А не выслушать ли нам наше дьячество? Оно готовит нам пути. Не те пути, которые мы уже прошли, как ученые крысы, но другие, извилистые, полные неожиданных поворотов и соблазнительных углов.
Санкт-Петербург очень грязный город – бумажки, окурки, жижа, подвалы, подъезды, крыши домов.
Вдумчивый читатель скажет: опять он о грязи.
Нет-нет-нет, я совсем не о грязи. Я о чуши.
Я все время пишу о чуши, и все, что я пишу, самой настоящей чушью и является.

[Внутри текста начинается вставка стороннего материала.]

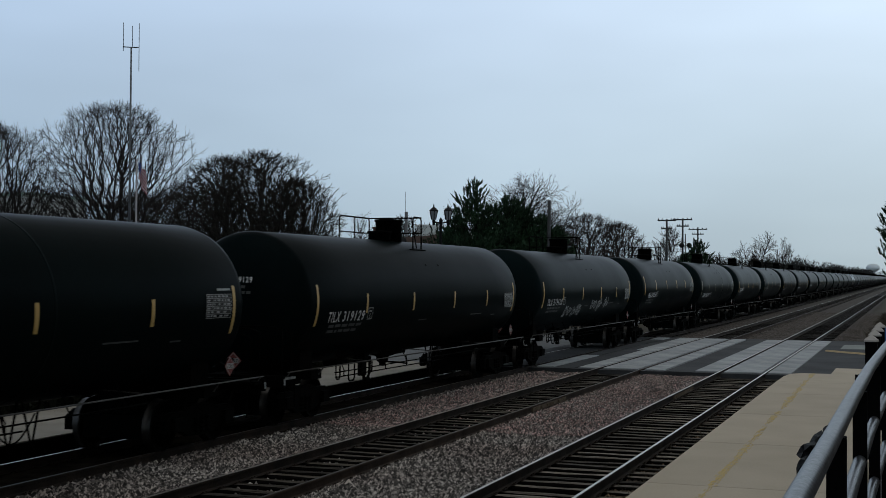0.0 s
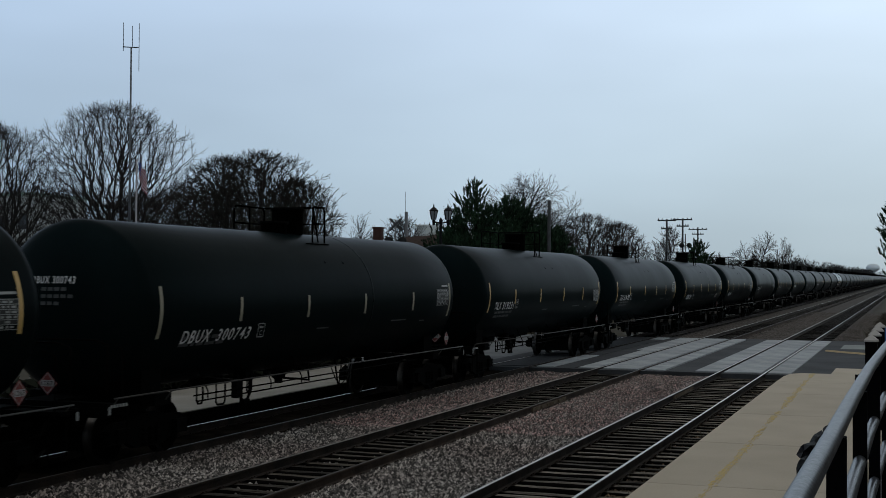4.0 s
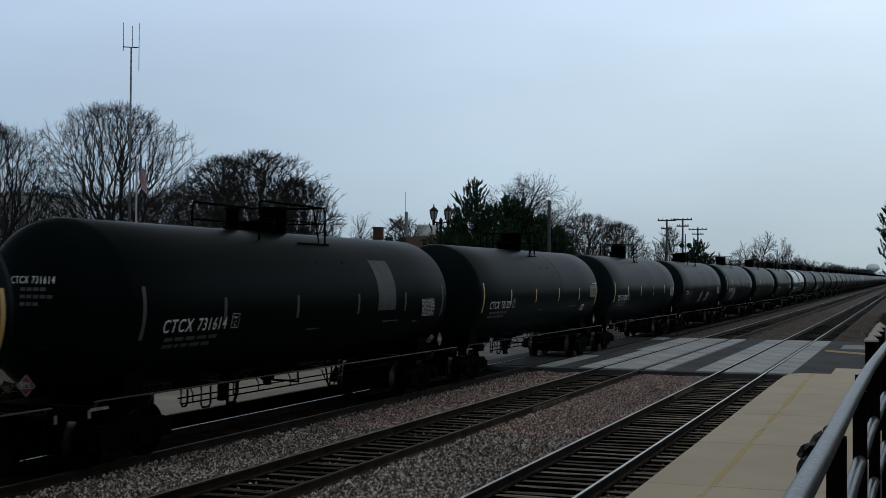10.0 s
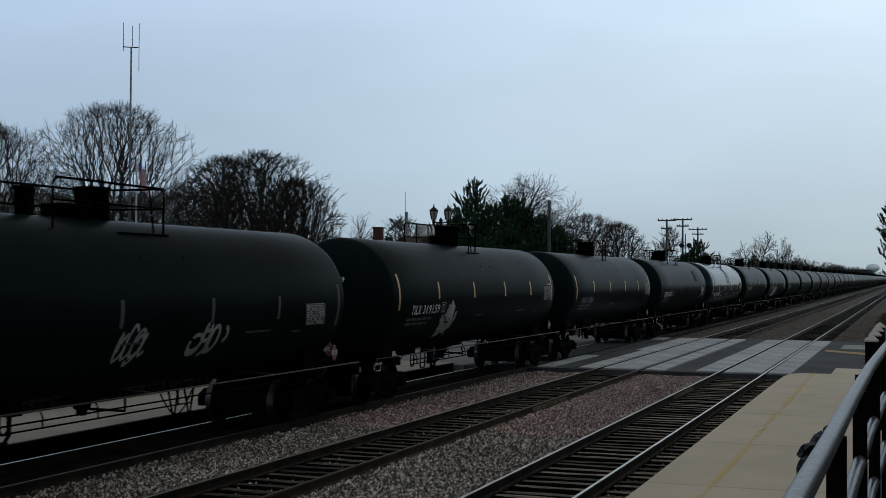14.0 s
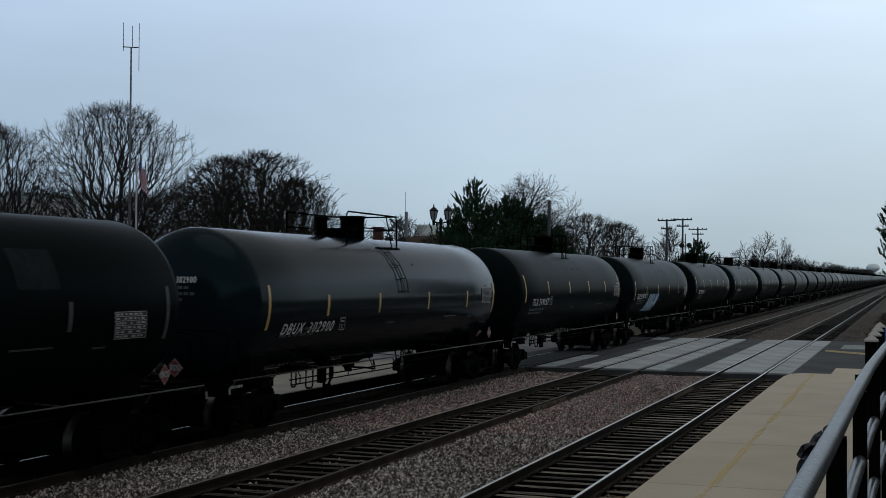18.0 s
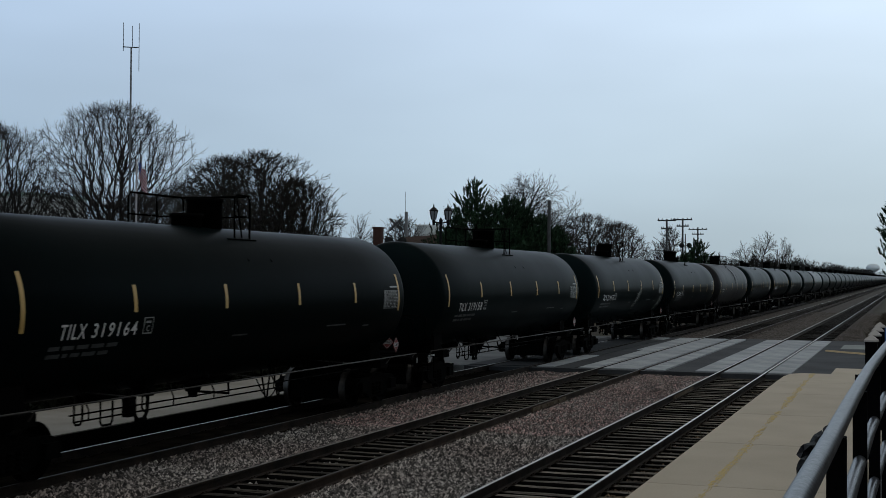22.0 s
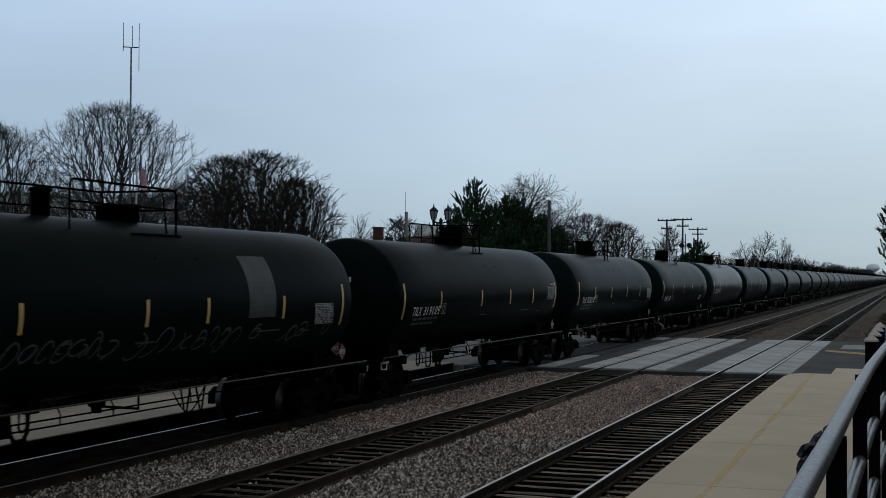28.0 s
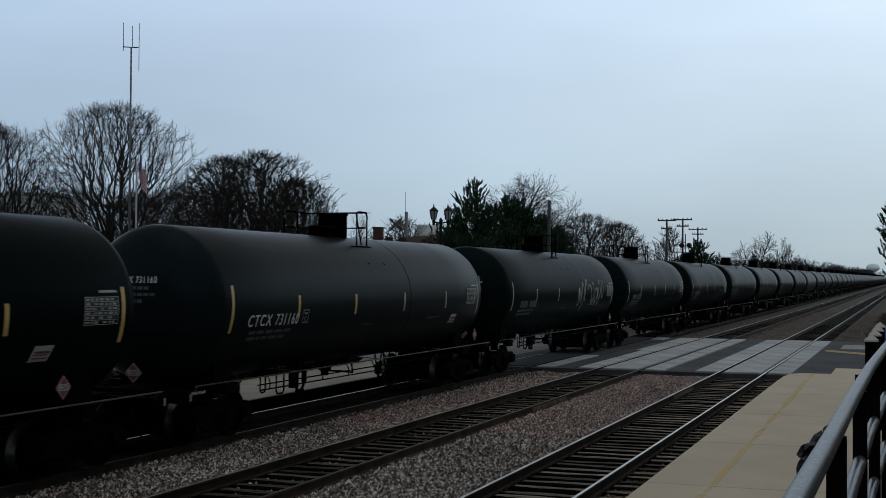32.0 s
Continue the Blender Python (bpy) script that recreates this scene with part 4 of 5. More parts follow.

Так что те, кто не готов читать чушь, пусть тут же отложат это чтение и выпьют чего-нибудь веселящее дух.
А мы продолжим о грязи.
Грязь – это не просто бумажки. Грязь – это мысли. Идет человек по улице, видит грязь, и в мозгу у него откладывается: «грязь».
Мозг человека, как говорила Наталья Петровна Бехтерева, удивительное творение природы. Он любит работать. А загружает он себя работой походя: идет по улице и получает огромное количество информации – о погоде, природе, небесах.
Например, вы прошли мимо дерева, а ваш мозг посчитал количество веток на нем и количество листьев на каждой ветке. Вспомнить вы это не сможете – разве что только под гипнозом, – но он посчитал. Это ненужная информация, он ее потом выбросит. Он многое выбрасывает. Совершенно неосознанно. В виде слов. Посмотрел, воплотил в слово, выбросил.
И вот он выбрасывает слово «грязь». И не один человек это делает. Это делают каждый Божий день никак не меньше миллиона жителей Санкт-Петербурга.
А знаете ли вы, что такое на самом-то деле мусор и грязь?
Мусор и грязь – это нарушение порядка.
А всякое нарушение порядка увеличивает энтропию, хаос. И хаос – это любое нарушение порядка– дым, смрад, помойки, мысли. А что делает хаос? Хаос разрыхляет Время. Великое Время, большое Время.
Все мы суть сосуды для хранения Времени.